Jeremy Corbyn and Boris Johnson clash over Brexit in TV debate

6 December 2019, 23:46

The two leaders clashed over several topics in the debate
The two leaders clashed over several topics in the debate. Picture: PA
Nick Hardinges

By Nick Hardinges

Boris Johnson and Jeremy Corbyn came to blows over their different visions for Brexit during the final head-to-head TV debate of the election campaign.

The two leaders clashed over several issues including Brexit, the NHS, national security and hatred in politics during the hour-long show.

Labour's chief warned of "chaos" and "huge job losses" if the Conservatives are unable to strike up a free trade deal with the EU.

Mr Corbyn used the televised debate to once again highlight leaked Treasury documents released earlier in the day.

He claimed that the paperwork revealed the prime minister's Withdrawal Agreement would create checks and restrictions on goods flowing between Britain and Northern Ireland.

Mr Johnson refuted the accusation, saying it was "not true."

"I do find it slightly curious to say the least to be lectured about the union between Great Britain and Northern Ireland by a man who all his political life has campaigned to break up that union and actually supported for four decades the IRA their in their campaign violently to destroy it," he added.

The Labour leader then asked the prime minister to show a "degree of honesty" about the plans for Northern Ireland.

"He spoke at the DUP conference and said there would be no restrictions whatsoever. We now know there are restrictions. He could and should have said that at the time," he said.

Mr Johnson later grilled Mr Corbyn on his "neutral" Brexit stance and his ability to negotiate a new trade deal with the EU.

"Who is going to negotiate it because as far as I can see everybody on the Labour front-bench is campaigning to Remain apart from Mr Corbyn who is neutral on the matter?" he asked.

"How can you get a deal, a new deal from Brussels for Brexit, if you don't actually believe in it? That's the mystery that I fail to understand."

The pair were also involved in a number of angry exchanges over racism and anti-Semitism.

Mr Johnson accused his rival of a "failure of leadership" in his handling of anti-Semitism in the Labour Party.

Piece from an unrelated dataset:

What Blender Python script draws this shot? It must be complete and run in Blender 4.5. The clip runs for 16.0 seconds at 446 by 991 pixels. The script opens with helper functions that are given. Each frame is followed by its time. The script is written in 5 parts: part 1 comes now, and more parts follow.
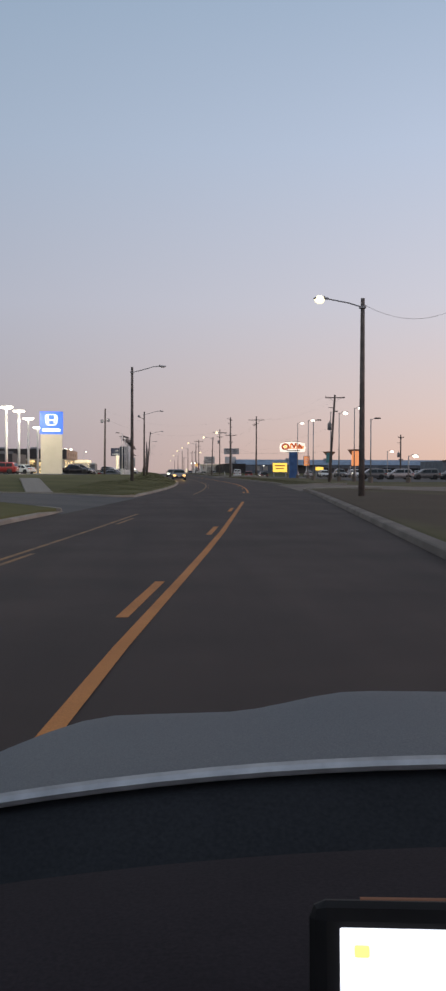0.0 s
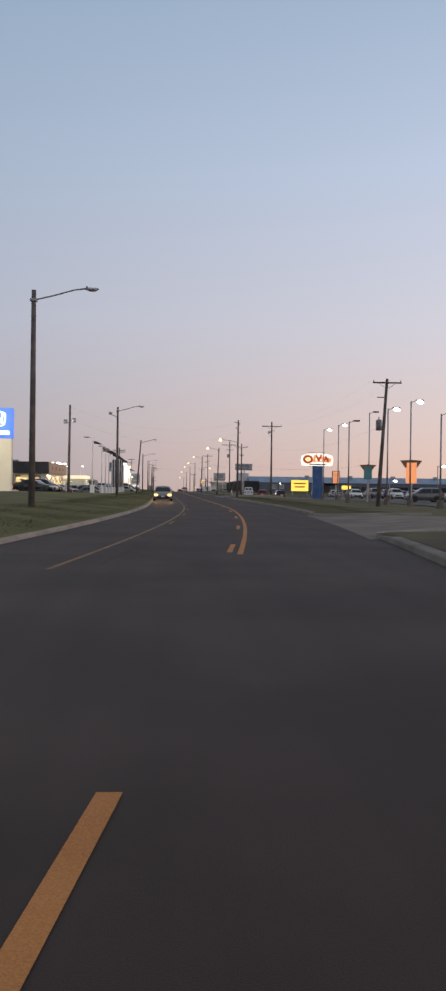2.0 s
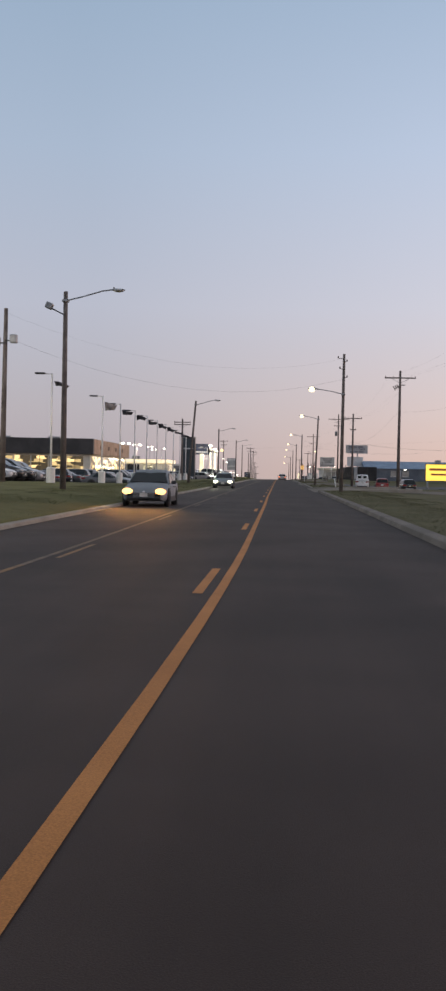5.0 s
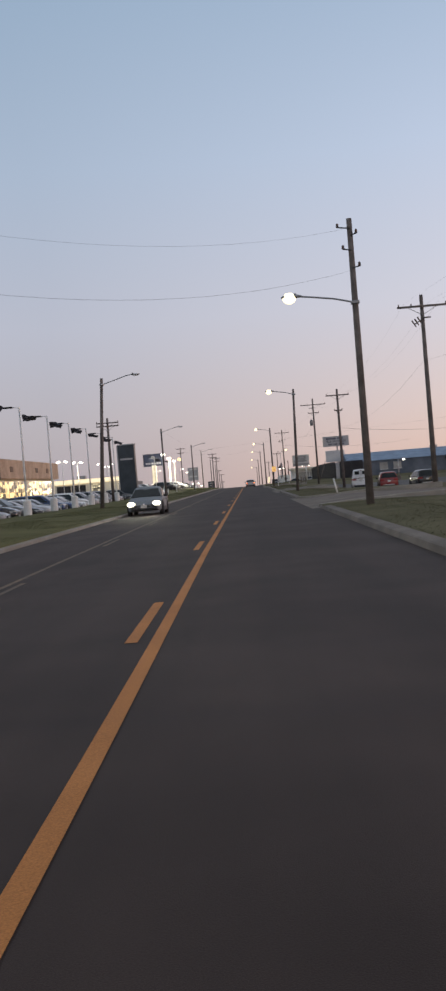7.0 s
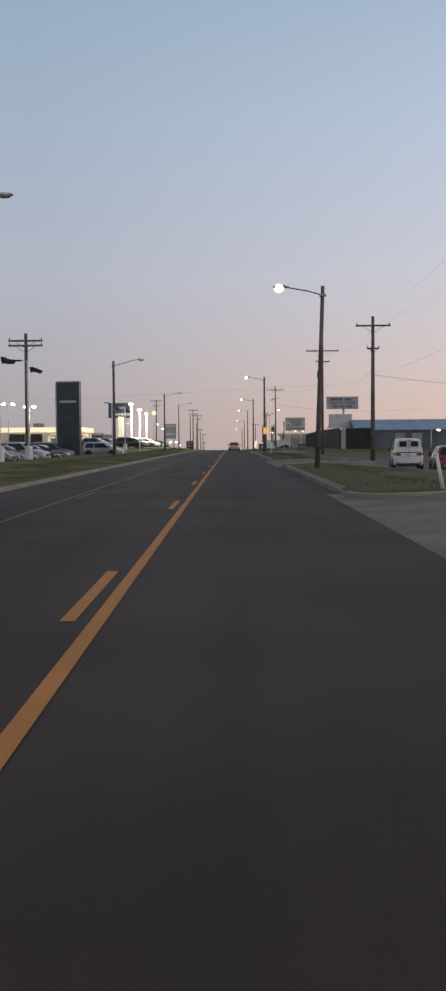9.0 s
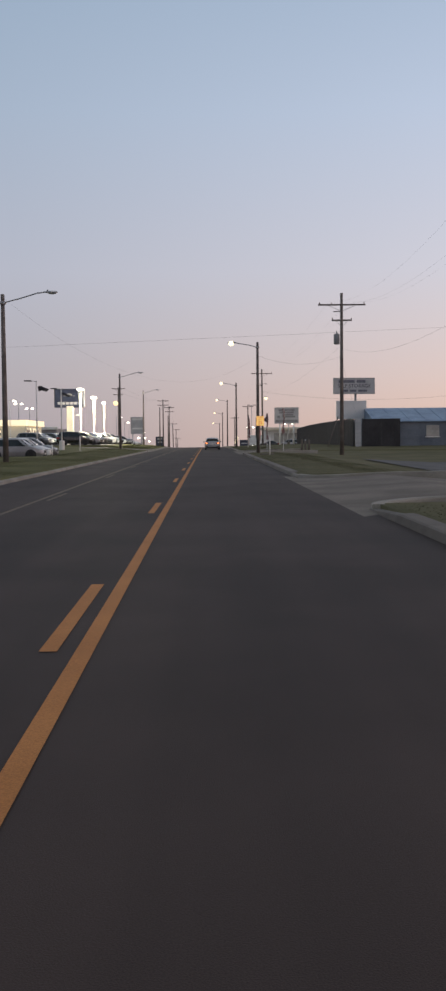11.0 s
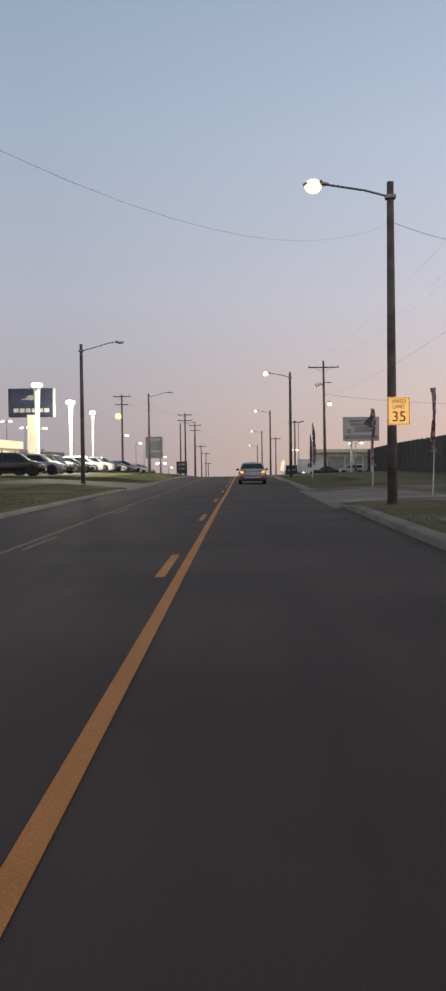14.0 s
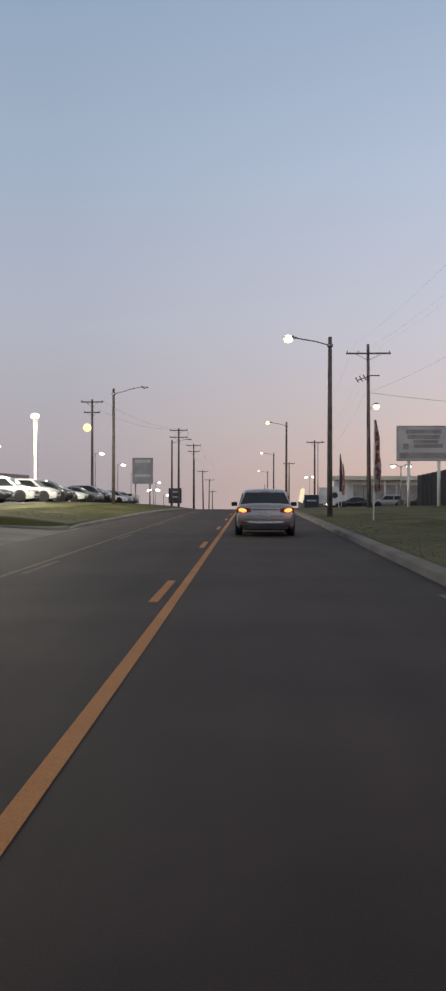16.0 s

Mr Corbyn responded saying he "never used racist language" and hoped Boris regretted his past comments.

The Tory leader also dismissed John Major's efforts to intervene on the election campaign on Friday.

The former prime minister suggested he would support former Tory MPs now standing as independents after having the whip withdrawn.

Immediately after the debate, YouGov released a snap poll that showed 52 per cent of those who voted believed Boris Johnson had the best performance.

Similarly, just over half of those polled also thought that the Tory leader was more likeable.

However, only 38 per cent thought the prime minister was more trustworthy, compared to 48 per cent for Mr Corbyn, and almost double the number of people thought the Labour chief was more in touch with ordinary people.

Chris Curtis, YouGov’s Political Research Manager, said: "Our snap poll shows that the public remains divided on who won the debate, just as with last month's head-to-head, with most Labour voters thinking Jeremy Corbyn won, most Conservative voters thinking Boris Johnson won, and very few people changing their minds.

"But given the Conservatives went into this debate in the lead, they will hope the lack of a knockout blow means they can maintain this until voting day."

Liberal Democrat leader Jo Swinson took to Twitter to condemn both leaders, saying: "Neither of the men on stage tonight are fit to Prime Minister.

"Neither of them can be trusted with the keys to Downing Street. Neither of them will #StopBrexit."